──────── Supplied data

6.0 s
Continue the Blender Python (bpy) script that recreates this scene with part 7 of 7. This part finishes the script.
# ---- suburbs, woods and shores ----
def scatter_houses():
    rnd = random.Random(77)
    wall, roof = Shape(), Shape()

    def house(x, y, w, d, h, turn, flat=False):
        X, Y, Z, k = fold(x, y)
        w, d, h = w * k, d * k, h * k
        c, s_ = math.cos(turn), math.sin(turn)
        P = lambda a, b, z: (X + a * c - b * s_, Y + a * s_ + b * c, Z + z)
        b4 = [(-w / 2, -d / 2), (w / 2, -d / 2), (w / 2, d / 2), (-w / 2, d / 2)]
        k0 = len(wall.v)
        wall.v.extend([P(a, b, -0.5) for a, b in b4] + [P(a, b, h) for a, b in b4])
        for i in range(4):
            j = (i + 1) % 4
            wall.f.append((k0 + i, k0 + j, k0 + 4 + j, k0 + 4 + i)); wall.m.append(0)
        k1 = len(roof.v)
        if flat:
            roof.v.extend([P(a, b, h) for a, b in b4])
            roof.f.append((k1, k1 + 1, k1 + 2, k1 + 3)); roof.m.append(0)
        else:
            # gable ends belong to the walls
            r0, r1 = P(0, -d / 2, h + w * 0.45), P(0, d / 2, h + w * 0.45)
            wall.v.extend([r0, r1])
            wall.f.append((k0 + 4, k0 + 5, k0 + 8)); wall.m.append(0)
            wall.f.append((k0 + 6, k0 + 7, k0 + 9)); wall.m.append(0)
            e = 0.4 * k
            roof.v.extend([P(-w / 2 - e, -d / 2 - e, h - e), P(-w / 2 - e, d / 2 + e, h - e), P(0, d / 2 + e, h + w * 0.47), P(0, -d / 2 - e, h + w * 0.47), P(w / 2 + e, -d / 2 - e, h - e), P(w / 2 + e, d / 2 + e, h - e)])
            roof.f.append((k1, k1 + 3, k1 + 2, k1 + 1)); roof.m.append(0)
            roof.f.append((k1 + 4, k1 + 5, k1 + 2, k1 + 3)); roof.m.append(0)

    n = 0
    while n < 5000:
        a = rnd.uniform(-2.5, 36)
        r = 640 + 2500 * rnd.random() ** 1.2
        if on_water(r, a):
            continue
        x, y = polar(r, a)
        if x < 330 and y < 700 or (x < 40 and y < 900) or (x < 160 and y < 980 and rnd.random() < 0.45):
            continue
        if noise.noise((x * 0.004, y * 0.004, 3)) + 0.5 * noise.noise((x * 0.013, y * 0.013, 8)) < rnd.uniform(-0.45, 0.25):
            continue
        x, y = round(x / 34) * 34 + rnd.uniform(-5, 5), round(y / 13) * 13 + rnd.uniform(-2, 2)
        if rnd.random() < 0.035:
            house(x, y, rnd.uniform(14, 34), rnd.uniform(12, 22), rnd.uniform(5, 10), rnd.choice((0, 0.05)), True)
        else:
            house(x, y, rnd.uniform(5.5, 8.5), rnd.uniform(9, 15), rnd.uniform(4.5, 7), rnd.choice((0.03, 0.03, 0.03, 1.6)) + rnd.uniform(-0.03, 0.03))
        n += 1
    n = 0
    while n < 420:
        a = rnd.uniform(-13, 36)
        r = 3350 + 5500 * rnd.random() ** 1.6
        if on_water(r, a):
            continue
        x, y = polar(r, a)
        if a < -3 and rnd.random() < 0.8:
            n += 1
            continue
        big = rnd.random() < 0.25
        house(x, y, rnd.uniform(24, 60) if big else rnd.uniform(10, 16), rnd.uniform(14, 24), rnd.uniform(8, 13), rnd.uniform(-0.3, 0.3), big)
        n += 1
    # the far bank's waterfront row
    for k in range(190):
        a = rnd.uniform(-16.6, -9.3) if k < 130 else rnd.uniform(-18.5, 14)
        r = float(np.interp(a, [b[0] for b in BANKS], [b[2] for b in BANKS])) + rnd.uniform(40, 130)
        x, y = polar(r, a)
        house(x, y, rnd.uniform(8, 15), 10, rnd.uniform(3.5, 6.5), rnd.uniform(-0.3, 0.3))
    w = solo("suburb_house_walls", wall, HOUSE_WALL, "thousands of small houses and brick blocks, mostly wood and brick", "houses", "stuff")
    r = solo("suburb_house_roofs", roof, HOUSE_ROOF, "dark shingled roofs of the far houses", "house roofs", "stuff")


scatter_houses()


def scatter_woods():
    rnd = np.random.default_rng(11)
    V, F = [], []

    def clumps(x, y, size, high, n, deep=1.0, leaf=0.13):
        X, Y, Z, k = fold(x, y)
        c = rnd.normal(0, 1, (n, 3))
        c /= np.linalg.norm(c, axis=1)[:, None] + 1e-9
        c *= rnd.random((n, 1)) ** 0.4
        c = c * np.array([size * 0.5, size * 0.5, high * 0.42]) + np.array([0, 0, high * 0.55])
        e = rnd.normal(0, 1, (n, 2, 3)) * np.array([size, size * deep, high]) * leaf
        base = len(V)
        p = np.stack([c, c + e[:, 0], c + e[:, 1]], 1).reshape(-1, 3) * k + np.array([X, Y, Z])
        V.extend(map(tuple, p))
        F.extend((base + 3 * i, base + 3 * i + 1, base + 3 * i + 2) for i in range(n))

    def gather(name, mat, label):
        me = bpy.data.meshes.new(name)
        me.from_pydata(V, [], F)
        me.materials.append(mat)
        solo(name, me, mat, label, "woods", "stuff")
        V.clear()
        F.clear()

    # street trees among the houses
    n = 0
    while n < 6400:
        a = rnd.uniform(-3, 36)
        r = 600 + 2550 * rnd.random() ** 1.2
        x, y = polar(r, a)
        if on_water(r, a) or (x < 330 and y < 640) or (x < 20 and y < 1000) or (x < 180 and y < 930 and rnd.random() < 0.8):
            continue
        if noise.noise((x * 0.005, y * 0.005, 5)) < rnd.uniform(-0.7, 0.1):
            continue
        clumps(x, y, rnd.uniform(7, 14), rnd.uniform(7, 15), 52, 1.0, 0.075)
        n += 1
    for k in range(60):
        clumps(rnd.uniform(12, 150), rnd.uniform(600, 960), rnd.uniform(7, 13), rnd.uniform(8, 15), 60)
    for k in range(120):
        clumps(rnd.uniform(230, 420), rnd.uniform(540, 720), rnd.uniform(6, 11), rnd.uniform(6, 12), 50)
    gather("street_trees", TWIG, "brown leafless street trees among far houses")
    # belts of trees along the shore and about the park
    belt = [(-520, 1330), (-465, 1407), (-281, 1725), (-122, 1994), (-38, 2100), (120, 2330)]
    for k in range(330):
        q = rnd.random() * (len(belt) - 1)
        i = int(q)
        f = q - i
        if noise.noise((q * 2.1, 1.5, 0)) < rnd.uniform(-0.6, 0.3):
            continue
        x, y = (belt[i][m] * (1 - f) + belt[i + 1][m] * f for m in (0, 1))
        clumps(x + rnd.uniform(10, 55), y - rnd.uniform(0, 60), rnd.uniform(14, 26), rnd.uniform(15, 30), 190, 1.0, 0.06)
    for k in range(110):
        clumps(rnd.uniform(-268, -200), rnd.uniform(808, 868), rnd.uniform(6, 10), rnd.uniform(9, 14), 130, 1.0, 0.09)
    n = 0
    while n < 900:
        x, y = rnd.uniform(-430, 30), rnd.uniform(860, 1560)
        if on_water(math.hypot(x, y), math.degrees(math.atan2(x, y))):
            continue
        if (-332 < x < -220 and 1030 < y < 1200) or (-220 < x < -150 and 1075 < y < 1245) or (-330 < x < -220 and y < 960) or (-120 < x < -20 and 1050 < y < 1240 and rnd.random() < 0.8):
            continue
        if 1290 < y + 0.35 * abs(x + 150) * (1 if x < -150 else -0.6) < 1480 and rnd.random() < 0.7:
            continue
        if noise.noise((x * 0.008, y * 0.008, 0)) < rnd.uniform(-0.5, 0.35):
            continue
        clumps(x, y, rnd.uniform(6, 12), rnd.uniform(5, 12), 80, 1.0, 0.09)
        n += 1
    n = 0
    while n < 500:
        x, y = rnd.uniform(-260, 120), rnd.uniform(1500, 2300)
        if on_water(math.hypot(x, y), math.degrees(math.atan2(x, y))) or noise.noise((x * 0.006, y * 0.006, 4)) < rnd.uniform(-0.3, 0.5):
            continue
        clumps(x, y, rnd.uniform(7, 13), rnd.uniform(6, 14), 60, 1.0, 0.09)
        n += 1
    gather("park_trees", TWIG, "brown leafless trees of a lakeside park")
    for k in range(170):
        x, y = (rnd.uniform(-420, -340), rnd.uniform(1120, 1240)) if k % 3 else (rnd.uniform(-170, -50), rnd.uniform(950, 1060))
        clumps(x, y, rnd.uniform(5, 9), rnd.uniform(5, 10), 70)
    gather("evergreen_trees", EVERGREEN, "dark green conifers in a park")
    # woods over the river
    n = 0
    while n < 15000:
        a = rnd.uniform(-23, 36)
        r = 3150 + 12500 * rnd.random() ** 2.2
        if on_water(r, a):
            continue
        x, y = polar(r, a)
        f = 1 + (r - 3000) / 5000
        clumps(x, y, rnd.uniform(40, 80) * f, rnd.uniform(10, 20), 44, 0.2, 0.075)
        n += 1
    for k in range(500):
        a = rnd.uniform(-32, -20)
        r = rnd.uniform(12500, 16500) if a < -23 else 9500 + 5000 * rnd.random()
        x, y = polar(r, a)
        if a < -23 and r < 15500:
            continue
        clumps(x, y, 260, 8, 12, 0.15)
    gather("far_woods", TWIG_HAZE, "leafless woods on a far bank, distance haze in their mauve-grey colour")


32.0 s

────────────────

• **Written task**
The lines to return begin at the first line of the records and end at the line holding "wall, roof = Shape(), Shape()"; please return them exactly, including both, and nothing beyond.

• **Completed exercise**
6.0 s
Continue the Blender Python (bpy) script that recreates this scene with part 7 of 7. This part finishes the script.
# ---- suburbs, woods and shores ----
def scatter_houses():
    rnd = random.Random(77)
    wall, roof = Shape(), Shape()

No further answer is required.